IOPromise
IOPromise is a pattern that allows parallel execution of IO-bound requests (data store and RPCs) behind the abstraction of promises, without needing to introduce the complexity of threading. It uses promise.rb for promises, and nio4r to implement the IO loop.
A simple example of this behaviour is using iopromise-faraday to perform concurrent HTTP requests:
require 'iopromise/faraday'
conn = IOPromise::Faraday.new('https://github.com/')
promises = (1..3).map do
conn.get('/status')
end
Promise.all(promises).then do |responses|
responses.each_with_index do |response, i|
puts "#{i}: #{response.body.strip} #{response.headers["x-github-request-id"]}"
end
end.sync
Installation
Add this line to your application's Gemfile:
gem 'iopromise'
And then execute:
$ bundle install
Or install it yourself as:
$ gem install iopromise
Usage
IOPromise itself is a base library that makes it easy to wrap other IO-based workloads inside a promise-based API that back to an event loop. To use IOPromise, look at the following gems:
- iopromise-faraday supports faraday HTTP requests, backed by libcurl/ethon/typhoeus.
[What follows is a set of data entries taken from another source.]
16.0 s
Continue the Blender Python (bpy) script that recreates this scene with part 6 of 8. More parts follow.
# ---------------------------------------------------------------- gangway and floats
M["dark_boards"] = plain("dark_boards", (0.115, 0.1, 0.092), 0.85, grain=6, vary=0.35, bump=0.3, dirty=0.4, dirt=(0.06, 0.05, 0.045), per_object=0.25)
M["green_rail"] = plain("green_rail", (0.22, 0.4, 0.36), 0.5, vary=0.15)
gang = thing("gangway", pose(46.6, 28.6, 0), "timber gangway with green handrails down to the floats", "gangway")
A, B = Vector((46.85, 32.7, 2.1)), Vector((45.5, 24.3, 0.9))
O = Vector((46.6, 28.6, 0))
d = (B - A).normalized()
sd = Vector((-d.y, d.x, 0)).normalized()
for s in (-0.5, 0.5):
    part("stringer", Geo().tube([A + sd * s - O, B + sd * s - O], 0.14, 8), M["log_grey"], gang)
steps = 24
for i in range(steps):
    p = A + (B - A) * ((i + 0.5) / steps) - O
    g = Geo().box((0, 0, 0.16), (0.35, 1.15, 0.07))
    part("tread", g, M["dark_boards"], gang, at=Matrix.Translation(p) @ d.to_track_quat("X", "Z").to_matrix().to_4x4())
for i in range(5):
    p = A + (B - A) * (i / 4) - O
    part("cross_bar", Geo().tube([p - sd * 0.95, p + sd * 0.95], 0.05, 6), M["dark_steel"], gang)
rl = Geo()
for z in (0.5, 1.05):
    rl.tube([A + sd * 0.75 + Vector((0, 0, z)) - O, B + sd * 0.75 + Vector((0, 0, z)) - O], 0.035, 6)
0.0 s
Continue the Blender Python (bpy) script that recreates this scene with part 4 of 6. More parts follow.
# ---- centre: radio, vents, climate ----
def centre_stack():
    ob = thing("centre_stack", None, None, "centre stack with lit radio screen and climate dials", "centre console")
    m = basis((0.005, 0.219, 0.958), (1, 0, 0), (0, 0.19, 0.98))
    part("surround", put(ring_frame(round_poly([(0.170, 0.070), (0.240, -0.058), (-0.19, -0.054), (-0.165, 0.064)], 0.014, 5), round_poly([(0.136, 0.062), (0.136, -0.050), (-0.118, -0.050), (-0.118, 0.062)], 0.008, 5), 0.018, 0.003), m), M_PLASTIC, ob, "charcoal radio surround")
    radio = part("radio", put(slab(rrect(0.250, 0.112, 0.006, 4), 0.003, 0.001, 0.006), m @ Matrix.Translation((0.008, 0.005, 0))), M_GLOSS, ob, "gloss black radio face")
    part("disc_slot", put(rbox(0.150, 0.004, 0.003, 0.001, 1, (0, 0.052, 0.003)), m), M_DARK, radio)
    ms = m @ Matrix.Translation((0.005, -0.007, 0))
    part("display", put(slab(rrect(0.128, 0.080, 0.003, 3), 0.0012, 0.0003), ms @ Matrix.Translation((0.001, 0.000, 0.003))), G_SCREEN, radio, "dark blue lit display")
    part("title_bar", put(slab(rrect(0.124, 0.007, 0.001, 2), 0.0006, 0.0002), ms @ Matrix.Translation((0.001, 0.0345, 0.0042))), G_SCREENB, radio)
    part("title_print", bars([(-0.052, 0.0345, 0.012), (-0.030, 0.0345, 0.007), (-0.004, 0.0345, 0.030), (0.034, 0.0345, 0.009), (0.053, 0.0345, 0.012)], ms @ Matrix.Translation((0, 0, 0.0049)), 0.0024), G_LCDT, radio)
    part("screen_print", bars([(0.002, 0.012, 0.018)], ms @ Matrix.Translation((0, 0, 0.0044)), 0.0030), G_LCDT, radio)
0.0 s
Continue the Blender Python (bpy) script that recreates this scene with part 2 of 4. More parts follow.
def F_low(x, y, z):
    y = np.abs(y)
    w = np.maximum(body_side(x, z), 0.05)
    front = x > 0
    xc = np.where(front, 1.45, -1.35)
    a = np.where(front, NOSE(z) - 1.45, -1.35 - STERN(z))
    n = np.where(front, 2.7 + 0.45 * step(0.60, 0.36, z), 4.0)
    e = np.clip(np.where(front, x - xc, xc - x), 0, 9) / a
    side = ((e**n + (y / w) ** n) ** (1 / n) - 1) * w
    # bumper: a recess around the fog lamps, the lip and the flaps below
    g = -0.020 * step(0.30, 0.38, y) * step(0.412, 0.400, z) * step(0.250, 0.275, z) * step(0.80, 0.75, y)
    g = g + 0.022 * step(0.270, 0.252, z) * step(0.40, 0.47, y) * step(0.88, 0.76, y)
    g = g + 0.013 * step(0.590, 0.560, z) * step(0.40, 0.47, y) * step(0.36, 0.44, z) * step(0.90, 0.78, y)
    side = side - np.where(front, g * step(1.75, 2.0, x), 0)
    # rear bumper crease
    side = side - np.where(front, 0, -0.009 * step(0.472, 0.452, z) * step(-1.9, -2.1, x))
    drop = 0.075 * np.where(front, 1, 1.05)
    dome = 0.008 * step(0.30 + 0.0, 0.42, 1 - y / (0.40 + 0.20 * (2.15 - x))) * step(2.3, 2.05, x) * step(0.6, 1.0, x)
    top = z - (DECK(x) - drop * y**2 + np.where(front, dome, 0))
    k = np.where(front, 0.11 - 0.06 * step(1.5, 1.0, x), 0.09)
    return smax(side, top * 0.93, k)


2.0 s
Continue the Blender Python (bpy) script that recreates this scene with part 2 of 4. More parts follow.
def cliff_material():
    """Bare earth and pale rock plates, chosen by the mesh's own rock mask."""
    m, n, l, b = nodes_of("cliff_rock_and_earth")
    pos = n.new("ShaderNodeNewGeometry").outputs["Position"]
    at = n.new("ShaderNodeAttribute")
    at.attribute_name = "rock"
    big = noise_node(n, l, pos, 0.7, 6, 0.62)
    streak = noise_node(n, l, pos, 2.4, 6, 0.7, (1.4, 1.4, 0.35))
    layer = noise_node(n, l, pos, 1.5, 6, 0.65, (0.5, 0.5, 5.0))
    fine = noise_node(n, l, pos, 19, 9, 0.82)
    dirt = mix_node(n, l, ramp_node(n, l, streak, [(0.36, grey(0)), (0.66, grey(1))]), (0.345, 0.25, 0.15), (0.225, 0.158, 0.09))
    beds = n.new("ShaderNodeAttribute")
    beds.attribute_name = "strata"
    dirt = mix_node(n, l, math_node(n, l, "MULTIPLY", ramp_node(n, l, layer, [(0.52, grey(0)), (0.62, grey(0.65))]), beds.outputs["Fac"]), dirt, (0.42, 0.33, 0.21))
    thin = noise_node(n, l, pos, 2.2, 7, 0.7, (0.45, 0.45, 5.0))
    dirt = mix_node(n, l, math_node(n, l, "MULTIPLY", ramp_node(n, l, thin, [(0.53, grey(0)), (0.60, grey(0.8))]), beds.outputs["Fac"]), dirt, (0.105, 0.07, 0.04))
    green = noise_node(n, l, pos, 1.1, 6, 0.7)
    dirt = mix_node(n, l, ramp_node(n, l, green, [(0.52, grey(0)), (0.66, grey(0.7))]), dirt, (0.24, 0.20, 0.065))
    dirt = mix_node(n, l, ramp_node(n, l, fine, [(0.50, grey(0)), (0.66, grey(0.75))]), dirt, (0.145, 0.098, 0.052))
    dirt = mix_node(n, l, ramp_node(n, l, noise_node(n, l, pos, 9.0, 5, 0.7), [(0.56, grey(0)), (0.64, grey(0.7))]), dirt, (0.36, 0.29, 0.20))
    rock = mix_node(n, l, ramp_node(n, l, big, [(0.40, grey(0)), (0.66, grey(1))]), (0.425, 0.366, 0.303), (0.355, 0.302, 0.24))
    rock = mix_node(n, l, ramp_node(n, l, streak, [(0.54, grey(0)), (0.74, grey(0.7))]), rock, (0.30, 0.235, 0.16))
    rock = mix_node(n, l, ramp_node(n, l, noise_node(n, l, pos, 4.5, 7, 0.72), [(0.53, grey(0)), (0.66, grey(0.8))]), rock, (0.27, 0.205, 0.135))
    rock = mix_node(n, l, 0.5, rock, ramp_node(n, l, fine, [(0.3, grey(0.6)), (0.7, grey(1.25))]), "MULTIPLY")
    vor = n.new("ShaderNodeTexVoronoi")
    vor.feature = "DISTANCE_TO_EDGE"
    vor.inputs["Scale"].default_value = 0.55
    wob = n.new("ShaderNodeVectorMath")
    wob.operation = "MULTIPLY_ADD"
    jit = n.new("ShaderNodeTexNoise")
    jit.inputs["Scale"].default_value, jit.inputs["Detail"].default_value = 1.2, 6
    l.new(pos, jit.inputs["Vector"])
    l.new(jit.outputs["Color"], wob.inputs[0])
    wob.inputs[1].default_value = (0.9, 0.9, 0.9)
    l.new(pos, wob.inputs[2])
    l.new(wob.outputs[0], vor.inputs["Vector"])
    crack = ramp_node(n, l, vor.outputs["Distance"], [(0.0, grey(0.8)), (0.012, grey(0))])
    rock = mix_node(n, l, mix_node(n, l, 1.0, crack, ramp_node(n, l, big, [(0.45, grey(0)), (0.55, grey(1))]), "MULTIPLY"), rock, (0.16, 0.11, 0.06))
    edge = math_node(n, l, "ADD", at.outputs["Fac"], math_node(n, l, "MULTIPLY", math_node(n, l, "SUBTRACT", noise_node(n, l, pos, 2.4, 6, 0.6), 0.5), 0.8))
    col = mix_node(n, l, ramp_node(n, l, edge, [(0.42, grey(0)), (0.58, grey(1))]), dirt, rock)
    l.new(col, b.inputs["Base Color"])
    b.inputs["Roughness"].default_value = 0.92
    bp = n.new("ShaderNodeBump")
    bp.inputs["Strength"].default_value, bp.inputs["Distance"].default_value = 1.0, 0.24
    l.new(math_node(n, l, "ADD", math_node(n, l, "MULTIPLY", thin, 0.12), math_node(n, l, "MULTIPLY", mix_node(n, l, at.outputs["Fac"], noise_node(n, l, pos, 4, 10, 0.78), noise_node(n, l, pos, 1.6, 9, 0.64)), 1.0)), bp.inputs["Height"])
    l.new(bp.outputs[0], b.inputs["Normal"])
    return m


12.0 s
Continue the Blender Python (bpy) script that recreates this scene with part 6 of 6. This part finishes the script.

- iopromise-dalli supports dalli memcached requests.
Development
After checking out the repo, run bin/setup
to install dependencies. Then, run bundle exec rake spec
to run the tests. You can also run bin/console
for an interactive prompt that will allow you to experiment.
To install this gem onto your local machine, run bundle exec rake install
. To release a new version, update the version number in version.rb
, and then run bundle exec rake release
, which will create a git tag for the version, push git commits and the created tag, and push the .gem
file to rubygems.org.
Contributing
Bug reports and pull requests are welcome on GitHub at https://github.com/theojulienne/iopromise. This project is intended to be a safe, welcoming space for collaboration, and contributors are expected to adhere to the code of conduct.
License
The gem is available as open source under the terms of the MIT License.
Code of Conduct
Everyone interacting in the iopromise project's codebases, issue trackers, chat rooms and mailing lists is expected to follow the code of conduct.